Make no mistake: The Washington Redskins team name is offensive. It's racially loaded at best and thoroughly racist at worst; it is degrading and dehumanizing both in the imagery it depends on and in the type of "savage" behavior it allows fans to engage in — and seemingly forgives.

Though fans argue that the name honors Native people, what it really honors is the fans' idea of what they wish and believe Indian people were — not who Indian people are.

Images like the "Redskins" and other mascots generally place Native people in the past, the one that the rest of America moved away from, and embalms the idea of Indianness as a relic of a bygone age. Such images propagate the notion that Native people are Native only if they look and live as they did 150 years ago — forgetting that 500 years ago, those people looked and dressed differently than they did after European contact. Changes in material life are constant, even as the bedrock of cultural ethics carries on from generation to generation.

Even worse, these mascots ignore who Native people are today and how they may be affected by being treated as objects of the past rather than as people who live down the street, shop at the grocery store, work in state and tribal governments, raise their kids, play for the Boston Red Sox (as Jacoby Ellsbury, who is Navajo, does), or serve as U.S. ambassador to Libya (as Chris Stevens, who was Chinook, did before he was assassinated in the terrorist attack on the U.S. consulate in Benghazi).

Teams like the Redskins would never think of having a mascot jog out onto the field in a suit and tie or in bluejeans or a Red Sox jersey — because the reality of Native life today does not accord with the fantasy that American culture has constructed of Indian people. It is time that the larger society listens to the stories that Native people tell of their experiences in the world today, rather than listening to those same old mascot stories about headdresses, tomahawk chops and tom-tom hey-how-are-ya drumming that puts Native people in the rearview mirror every time the Redskins play. Or the Braves. Or the Indians. Or … well, you get the point.

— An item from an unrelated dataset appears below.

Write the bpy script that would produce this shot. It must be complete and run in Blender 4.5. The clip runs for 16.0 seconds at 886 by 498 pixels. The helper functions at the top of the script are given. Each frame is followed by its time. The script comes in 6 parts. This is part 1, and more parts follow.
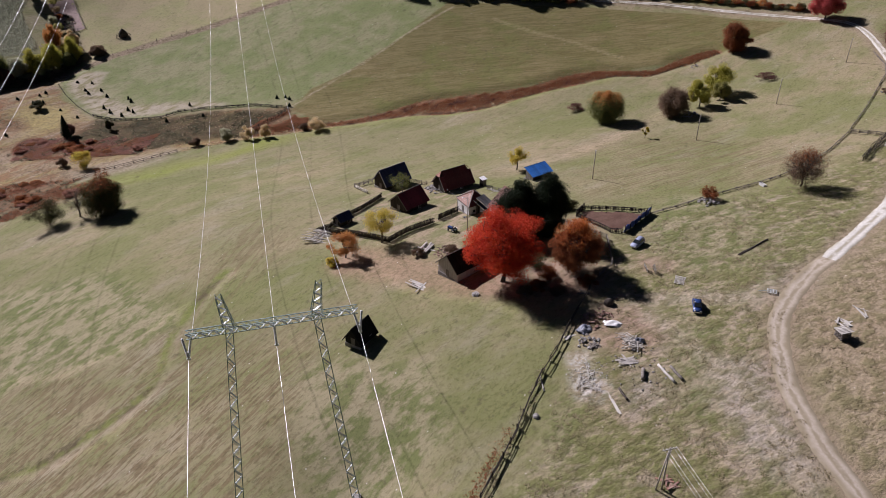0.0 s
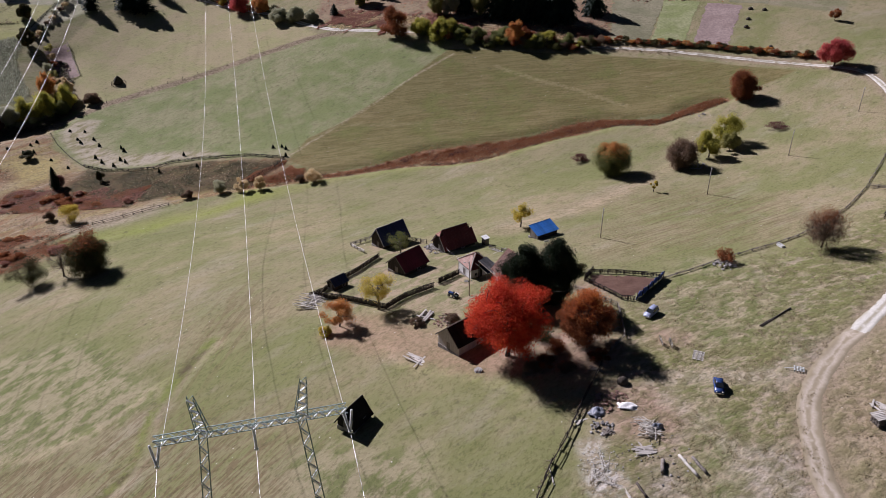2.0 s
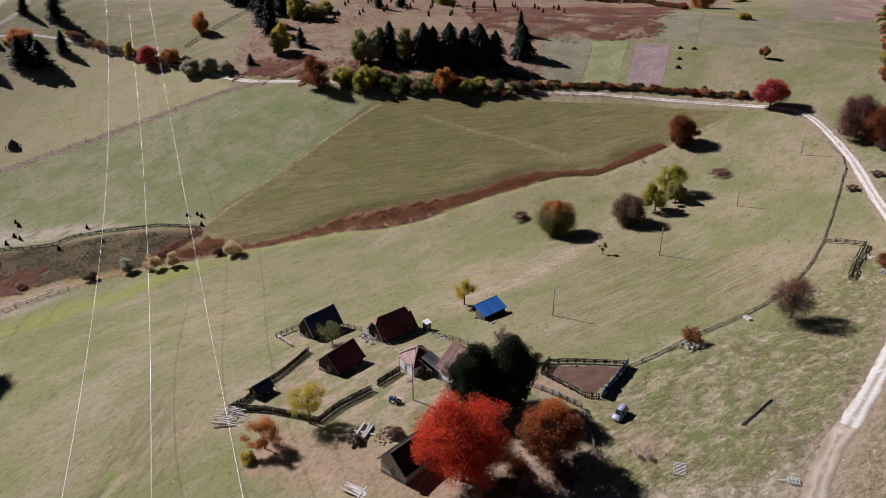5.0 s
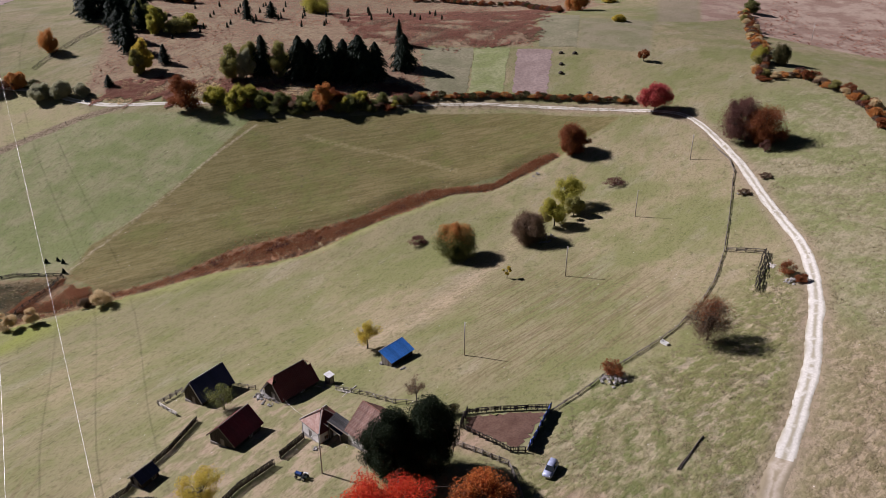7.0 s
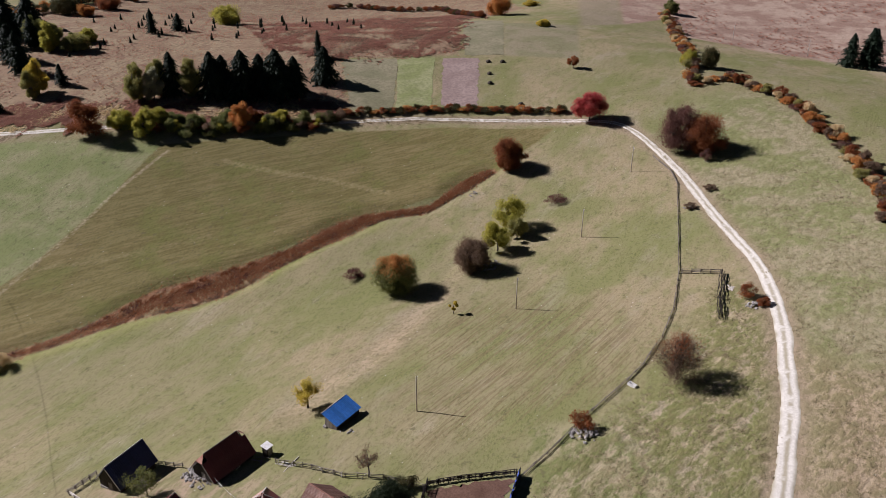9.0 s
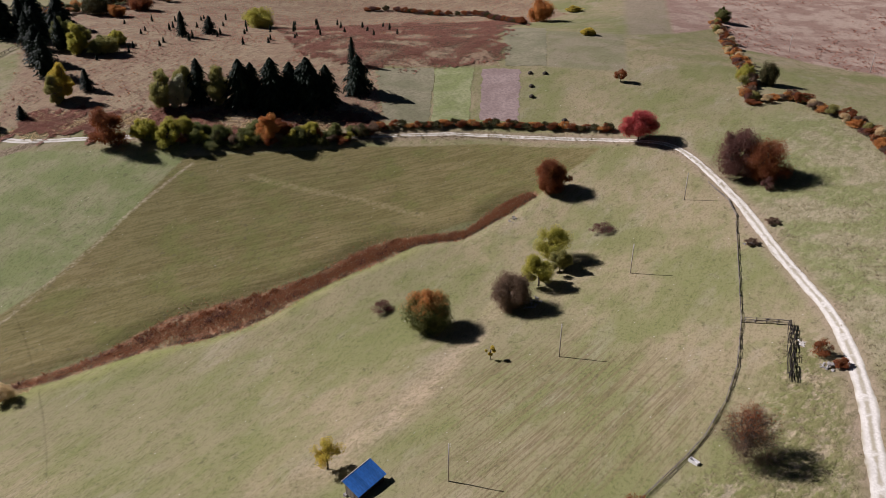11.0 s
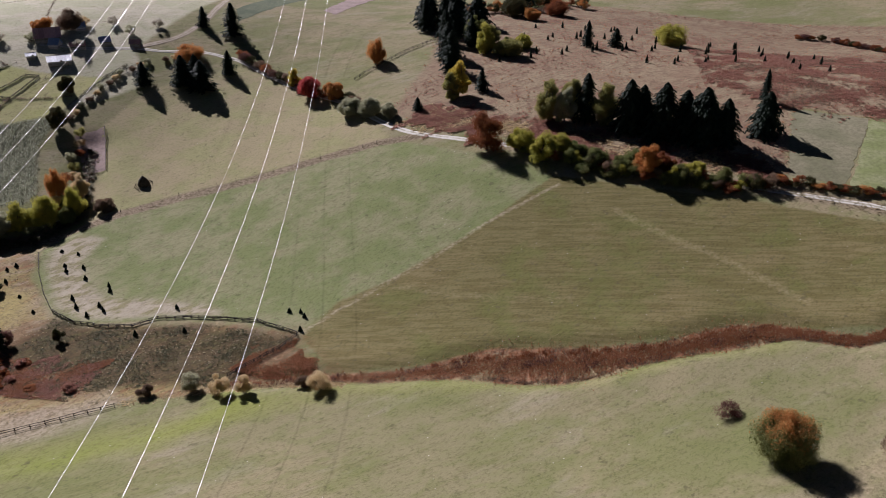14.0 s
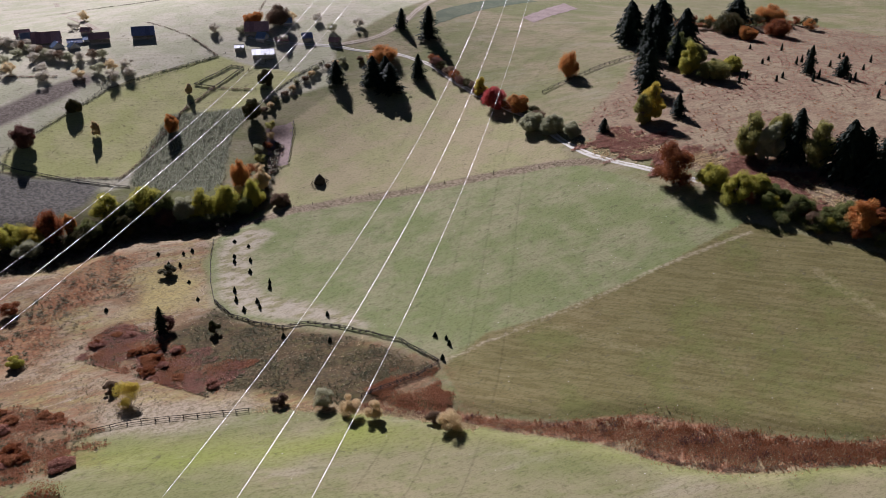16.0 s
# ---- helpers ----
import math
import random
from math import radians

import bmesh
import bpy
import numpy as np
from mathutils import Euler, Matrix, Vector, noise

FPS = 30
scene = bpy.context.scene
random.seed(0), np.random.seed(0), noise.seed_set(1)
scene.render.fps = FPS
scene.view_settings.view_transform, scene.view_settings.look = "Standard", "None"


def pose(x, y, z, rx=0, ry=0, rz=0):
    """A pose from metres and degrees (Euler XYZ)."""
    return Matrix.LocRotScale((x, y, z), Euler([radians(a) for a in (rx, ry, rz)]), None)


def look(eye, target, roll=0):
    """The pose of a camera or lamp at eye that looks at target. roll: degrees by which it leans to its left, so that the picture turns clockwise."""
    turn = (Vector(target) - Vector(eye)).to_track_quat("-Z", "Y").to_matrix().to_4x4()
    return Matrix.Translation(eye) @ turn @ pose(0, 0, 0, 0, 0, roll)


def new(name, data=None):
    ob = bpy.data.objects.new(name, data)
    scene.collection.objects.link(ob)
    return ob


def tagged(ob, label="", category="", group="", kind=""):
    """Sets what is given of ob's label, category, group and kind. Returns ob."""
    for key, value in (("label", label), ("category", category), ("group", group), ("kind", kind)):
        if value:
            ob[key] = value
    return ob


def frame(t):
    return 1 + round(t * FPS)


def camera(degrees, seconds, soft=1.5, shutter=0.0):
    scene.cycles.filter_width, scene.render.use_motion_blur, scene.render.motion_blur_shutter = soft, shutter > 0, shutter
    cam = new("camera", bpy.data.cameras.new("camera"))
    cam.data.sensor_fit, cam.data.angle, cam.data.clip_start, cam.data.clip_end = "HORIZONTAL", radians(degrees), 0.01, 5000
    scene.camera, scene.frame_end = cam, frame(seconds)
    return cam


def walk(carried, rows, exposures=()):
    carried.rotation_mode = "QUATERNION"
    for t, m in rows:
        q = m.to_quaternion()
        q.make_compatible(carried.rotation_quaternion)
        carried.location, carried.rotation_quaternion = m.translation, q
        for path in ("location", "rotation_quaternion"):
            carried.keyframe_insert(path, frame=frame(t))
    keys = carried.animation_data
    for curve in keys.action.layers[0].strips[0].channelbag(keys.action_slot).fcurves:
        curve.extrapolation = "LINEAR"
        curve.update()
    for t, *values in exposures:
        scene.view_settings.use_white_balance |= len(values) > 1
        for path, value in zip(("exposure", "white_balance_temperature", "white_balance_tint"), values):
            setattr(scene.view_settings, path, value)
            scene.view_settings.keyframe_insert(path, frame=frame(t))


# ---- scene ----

While many (most?) Native people feel this imagery is dehumanizing and rightly worry about the effect such images have on the members of their communities, we need to also consider that it dehumanizes those who use and defend the name. I believe any time any of us act in a manner that is derogatory toward a people, we diminish our own humanity — we dehumanize ourselves. Even if our societies and the institutions our societies produce are often pessimistic and hold that racism is part and parcel of the human condition, I believe people are optimistic and want to learn about — and from — others.

Back in the 1970s, when NASA sent the two Voyager spacecraft out into the universe, it put a record on each one in which people from all over the Earth offered words of welcome in their various languages to extraterrestrials that may or may not exist and may or may not ever intercept the record. But hopeful humans expressed a desire to hear from them. That idea of reaching out to others, with curious interest and a desire to say hello defines much of our humanity.

In her wonderful book "Dwellings," the Chickasaw writer Linda Hogan notes that a Chinese person on the record asks of the aliens, "Have you eaten yet? Come visit us if you have the time." That statement perfectly captures what I mean by the optimism of our humanity.

A racial epithet (and make no mistake: "redskin" is an epithet) affects the humanity of both those it is aimed at and those who make use of the word, even if that use is a seemingly innocent part of the spectacle of a big Thursday night football game.

Racism and the tolerance of racism diminishes everyone.

Carter Meland (of White Earth Anishinaabe heritage) teaches in the Department of American Indian Studies at the University of Minnesota.